Though, you're well-liked by audiences. I know people have you high on their "actors who seem nice and look like fun to hang out with in real life" list.
Seems nice.

Well, I personally changed my mind when you threatened to "end me."
By the way, you are welcome to the cakes.

I'm picking Jason Segel now.
He's my choice, too.

I'm glad we agree on that.
We have to do a buddy movie.

You and Jason Segel?

You two could switch accents.
Yeah! You know, he actually is a really good friend of mine. We've been kind of talking about doing a movie where him and somebody else are brothers and they've got like one missing brother. It's like a real bullshit formulaic thing. It's almost like the new "Twins" movie that they're talking about doing with Eddie Murphy.

Please don't pitch it like that.
(Laughs) And I can just stop talking and go, "One hundred million dollars."

It sounded really good until you compared it to the new "Twins" movie.
It will be me and Jason and Kevin Hart. (Laughing) And Kevin is like, "He's my brother? What?" And then Jason will be doing an Irish accent. And I'm doing his accent. And, yeah, then we all go and sleep with Melissa McCarthy. But that's the big end scene and nobody sees it coming.
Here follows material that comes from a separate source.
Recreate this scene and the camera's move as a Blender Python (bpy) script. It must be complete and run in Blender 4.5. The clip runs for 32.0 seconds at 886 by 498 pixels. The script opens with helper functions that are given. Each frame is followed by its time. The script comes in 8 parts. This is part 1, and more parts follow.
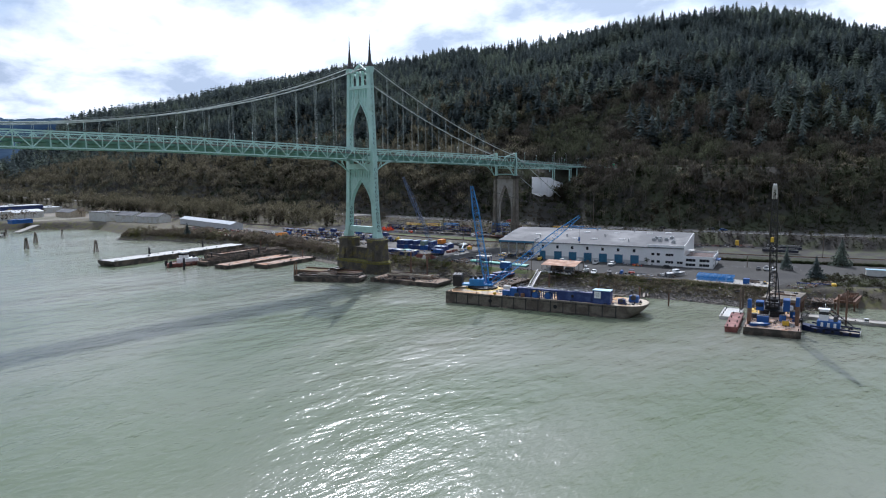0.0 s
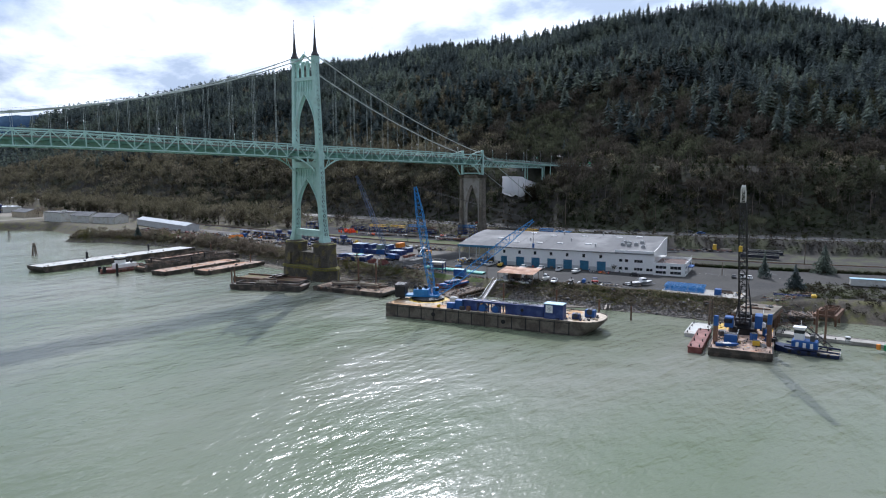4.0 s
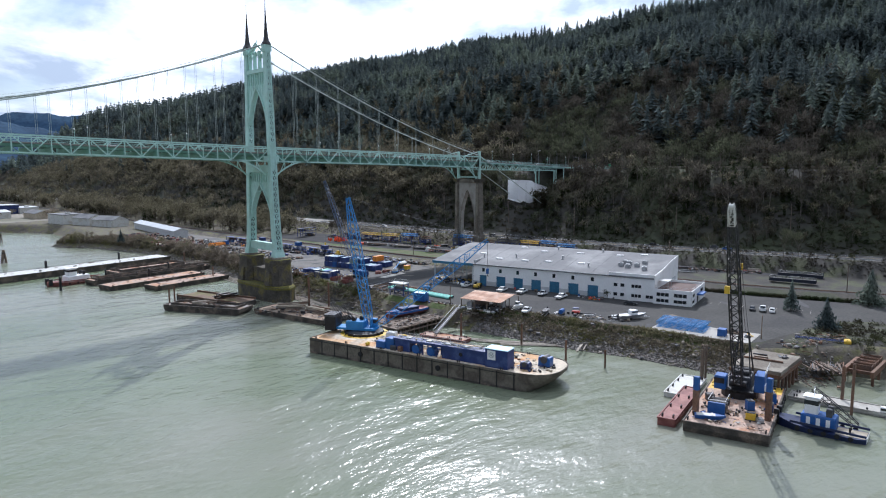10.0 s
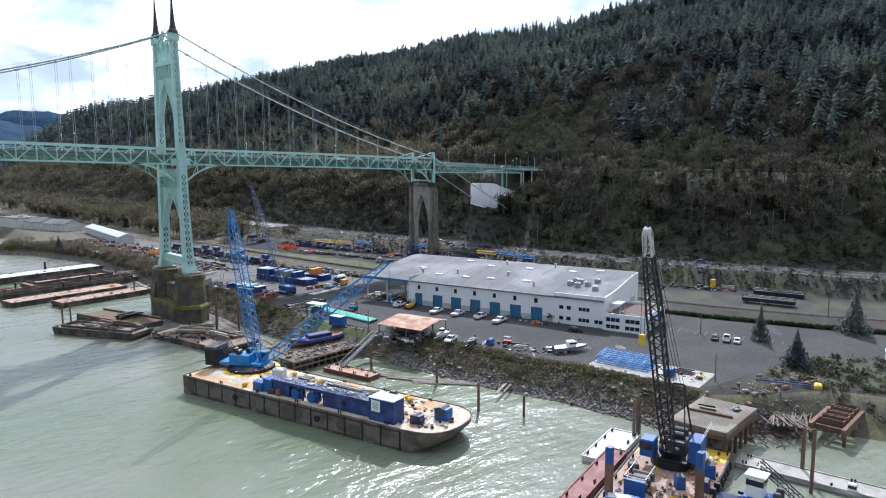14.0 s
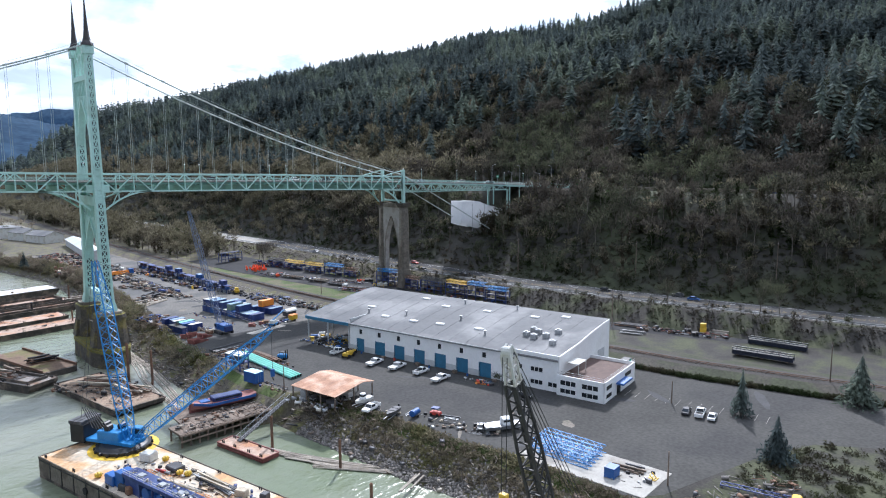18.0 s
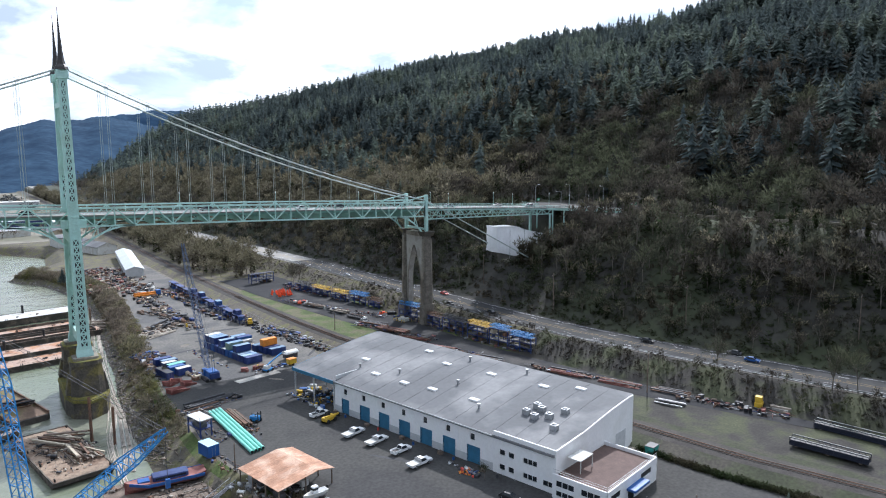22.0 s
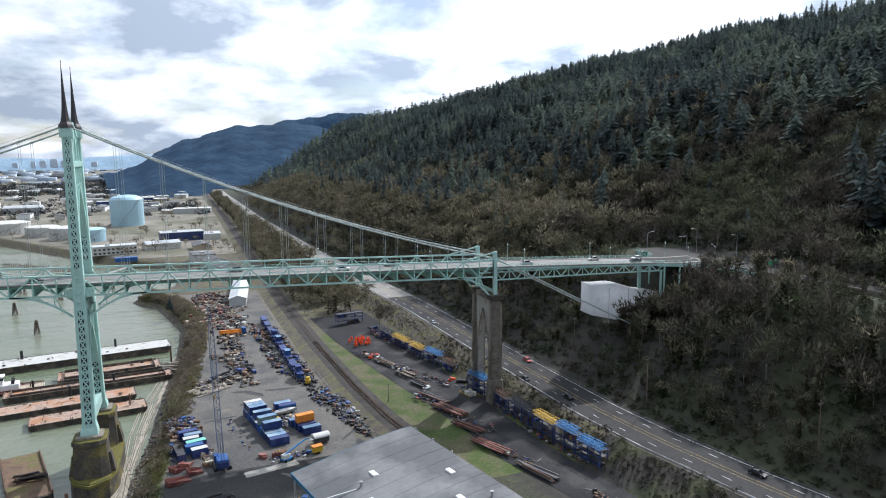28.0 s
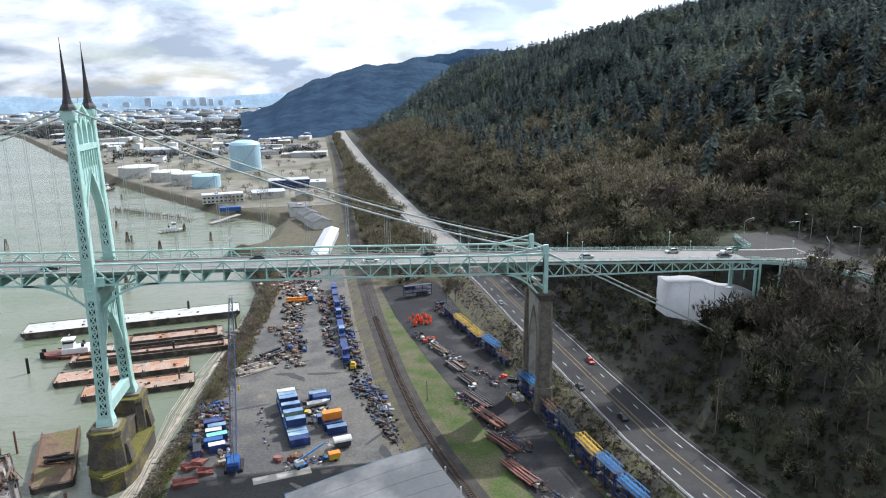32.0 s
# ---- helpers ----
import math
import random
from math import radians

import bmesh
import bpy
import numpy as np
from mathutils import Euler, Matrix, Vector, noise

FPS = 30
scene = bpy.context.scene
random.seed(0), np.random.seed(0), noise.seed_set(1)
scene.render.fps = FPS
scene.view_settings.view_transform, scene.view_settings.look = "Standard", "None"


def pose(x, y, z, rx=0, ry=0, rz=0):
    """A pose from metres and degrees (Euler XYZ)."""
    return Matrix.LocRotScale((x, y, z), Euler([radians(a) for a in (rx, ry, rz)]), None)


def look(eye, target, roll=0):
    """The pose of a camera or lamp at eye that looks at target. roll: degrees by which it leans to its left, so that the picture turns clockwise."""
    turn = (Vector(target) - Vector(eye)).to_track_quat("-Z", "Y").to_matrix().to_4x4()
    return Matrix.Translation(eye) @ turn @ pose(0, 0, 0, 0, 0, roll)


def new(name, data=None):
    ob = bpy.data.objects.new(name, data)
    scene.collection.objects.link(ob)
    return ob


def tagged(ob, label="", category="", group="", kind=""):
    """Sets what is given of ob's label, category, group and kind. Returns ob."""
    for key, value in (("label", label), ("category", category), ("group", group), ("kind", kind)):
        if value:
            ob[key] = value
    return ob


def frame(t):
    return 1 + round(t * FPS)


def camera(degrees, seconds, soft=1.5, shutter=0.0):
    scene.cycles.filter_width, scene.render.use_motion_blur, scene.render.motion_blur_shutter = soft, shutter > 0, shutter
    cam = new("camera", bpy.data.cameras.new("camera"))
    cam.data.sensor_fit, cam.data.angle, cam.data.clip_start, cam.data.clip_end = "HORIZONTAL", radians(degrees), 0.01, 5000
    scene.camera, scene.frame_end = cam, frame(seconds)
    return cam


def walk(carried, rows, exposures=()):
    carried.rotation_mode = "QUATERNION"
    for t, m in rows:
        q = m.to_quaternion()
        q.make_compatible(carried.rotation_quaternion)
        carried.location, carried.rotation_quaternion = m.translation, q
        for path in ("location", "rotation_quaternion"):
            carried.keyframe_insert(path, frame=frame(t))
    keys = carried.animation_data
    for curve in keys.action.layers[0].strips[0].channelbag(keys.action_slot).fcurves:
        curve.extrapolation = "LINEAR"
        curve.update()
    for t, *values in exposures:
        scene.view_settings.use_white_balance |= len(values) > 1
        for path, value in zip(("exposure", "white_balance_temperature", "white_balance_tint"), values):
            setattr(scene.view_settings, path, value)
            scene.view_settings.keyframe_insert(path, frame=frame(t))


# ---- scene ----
cam = camera(65.59, 32.0, soft=1.1)
PATH = [
    (0, (-250.16, -273.30, 56.27), (-175.10, -208.33, 44.20), -0.39),
    (0.5, (-246.19, -272.85, 56.20), (-171.14, -207.87, 44.15), -0.39),
    (1, (-242.19, -272.39, 56.13), (-167.11, -207.45, 44.12), -0.41),
    (1.5, (-238.11, -271.94, 56.08), (-163.00, -207.02, 44.08), -0.34),
    (2, (-233.89, -271.52, 56.04), (-158.76, -206.64, 43.96), -0.29),
    (2.5, (-229.53, -271.16, 56.04), (-154.18, -206.54, 43.93), -0.25),
    (3, (-225.03, -270.88, 56.08), (-149.59, -206.38, 43.87), -0.25),
    (3.5, (-220.43, -270.70, 56.15), (-144.94, -206.27, 43.87), -0.28),
    (4, (-215.76, -270.59, 56.24), (-140.22, -206.23, 43.90), -0.31),
    (4.5, (-211.03, -270.49, 56.34), (-135.60, -205.99, 44.08), -0.34),
    (6.5, (-190.51, -270.30, 57.45), (-117.43, -203.18, 45.03), -0.27),
    (7, (-185.43, -270.04, 57.72), (-112.73, -202.53, 45.24), -0.26),
    (7.5, (-180.36, -269.77, 57.98), (-108.21, -201.67, 45.49), -0.23),
    (8, (-175.33, -269.47, 58.22), (-104.19, -200.31, 45.66), -0.19),
    (8.5, (-170.28, -269.17, 58.40), (-100.28, -198.88, 45.82), -0.21),
    (9, (-165.18, -268.87, 58.53), (-95.44, -198.31, 45.94), -0.22),
    (9.5, (-159.99, -268.51, 58.58), (-90.26, -197.95, 46.00), -0.25),
    (10, (-154.71, -268.11, 58.56), (-84.97, -197.55, 45.99), -0.27),
    (10.5, (-149.36, -267.68, 58.51), (-79.70, -197.03, 45.98), -0.26),
    (11, (-143.94, -267.23, 58.48), (-74.67, -196.20, 45.98), -0.23),
    (11.5, (-138.47, -266.77, 58.52), (-69.34, -195.60, 45.98), -0.22),
    (12, (-132.92, -266.29, 58.66), (-63.80, -195.12, 46.09), -0.23),
    (12.5, (-127.31, -265.78, 58.93), (-58.26, -194.56, 46.29), -0.31),
    (13, (-121.69, -265.27, 59.31), (-52.61, -194.08, 46.64), -0.29),
    (13.5, (-116.08, -264.73, 59.81), (-47.04, -193.52, 47.04), -0.25),
    (14, (-110.51, -264.20, 60.38), (-41.51, -192.96, 47.56), -0.24),
    (14.5, (-104.99, -263.70, 60.99), (-35.98, -192.47, 48.18), -0.19),
    (16.5, (-82.41, -262.14, 66.61), (-15.36, -189.19, 53.12), -0.23),
    (17, (-77.16, -261.44, 68.06), (-10.90, -187.77, 54.56), -0.22),
    (17.5, (-71.85, -260.74, 69.44), (-5.97, -186.73, 55.96), -0.22),
    (18, (-66.46, -260.00, 70.66), (-0.96, -185.64, 57.25), -0.24),
    (18.5, (-61.06, -259.20, 71.73), (4.10, -184.51, 58.45), -0.26),
    (19, (-55.65, -258.29, 72.69), (9.33, -183.47, 59.27), -0.24),
    (19.5, (-50.32, -257.18, 73.71), (11.60, -179.84, 60.14), -0.23),
    (20, (-44.97, -255.94, 74.90), (14.62, -176.79, 61.34), -0.16),
    (20.5, (-39.62, -254.63, 76.34), (19.60, -175.19, 62.82), -0.17),
    (21, (-34.41, -253.22, 77.97), (24.46, -173.53, 64.45), -0.23),
    (21.5, (-29.36, -251.70, 79.72), (28.04, -170.96, 66.06), -0.27),
    (22, (-24.42, -250.16, 81.48), (31.12, -168.14, 67.73), -0.22),
    (22.5, (-19.57, -248.65, 83.19), (34.37, -165.60, 69.31), -0.19),
    (23, (-14.76, -247.09, 84.81), (37.37, -162.89, 70.88), -0.23),
    (23.5, (-9.96, -245.45, 86.36), (40.27, -160.11, 72.40), -0.20),
    (24, (-5.18, -243.75, 87.86), (42.35, -156.89, 73.87), -0.21),
    (24.5, (-0.37, -241.96, 89.35), (45.40, -154.16, 75.39), -0.21),
    (25, (4.47, -240.10, 90.86), (49.35, -151.84, 76.86), -0.28),
    (25.5, (9.31, -238.23, 92.35), (53.36, -149.56, 78.30), -0.33),
    (27.5, (29.30, -230.09, 98.28), (64.62, -137.61, 84.13), -0.57),
    (28, (33.91, -227.49, 99.74), (66.98, -134.18, 85.59), -0.57),
    (28.5, (38.54, -224.87, 101.16), (70.24, -131.19, 86.33), -0.56),
    (29, (43.14, -222.21, 102.62), (74.04, -128.31, 87.51), -0.64),
    (29.5, (47.75, -219.59, 104.10), (77.79, -125.50, 88.43), -0.69),
    (30, (52.30, -216.98, 105.52), (79.85, -122.68, 86.82), -0.72),
    (30.5, (56.79, -214.28, 106.94), (80.97, -119.74, 85.08), -0.76),
    (31, (61.23, -211.40, 108.43), (82.53, -116.41, 85.56), -0.78),
    (31.5, (65.62, -208.45, 109.97), (83.53, -112.76, 87.09), -0.84),
    (32, (69.98, -205.46, 111.50), (84.28, -109.17, 88.64), -0.89),
]
EXPOSURES = [(0, 0.0, 5650, 14), (9, 0.16, 5650, 14), (14, 0.44, 5650, 14), (17, 0.60, 5650, 14), (21, 0.56, 5700, 13), (25, 0.32, 5850, 12), (28, 0.22, 5900, 12), (32, 0.44, 5900, 12)]
walk(cam, [(t, look(eye, target, roll)) for t, eye, target, roll in PATH], EXPOSURES)

# ---- light: sun through broken cloud, from beyond the hill ----
SUN_DIR = Vector((0.83, 0.685, 1.0)).normalized()
sun_data = bpy.data.lights.new("sun", "SUN")
sun_data.energy, sun_data.angle, sun_data.color = 3.6, radians(0.6), (1.0, 0.955, 0.885)
sun = new("sun", sun_data)
sun.matrix_world = look((0, 0, 0), tuple(-SUN_DIR))
sun.location = (300, 300, 500)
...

Start a Kickstarter. If "Veronica Mars" can get funded ...
That happened?

It raised like three million dollars in two days.
Oh, God.

It's kind of controversial.
Is that a bad idea, though? It sounds like it would be awesome.

It's mixed. Some people worry the studios will take advantage of this.
Oh, well, they definitely will. That's what they do. What do you get back? If you put money into Kickstarter, what do you get back?

You're mostly just donating.
Because when you put money into the company or whatever, you get stuff back.

It's not like buying stock. It's more that you think it's a fun project and you want to help support it. You might get a prize like a T-shirt or your name in the credits.
It sounds good! Let's do it! Where do I sign on to this "Veronica Mars" thing?

You need to get your "Twins" sequel funded.

I'd donate to that.
OK, I'm going to let you know when that happens. Because if that was an empty promise, I'm going to end you.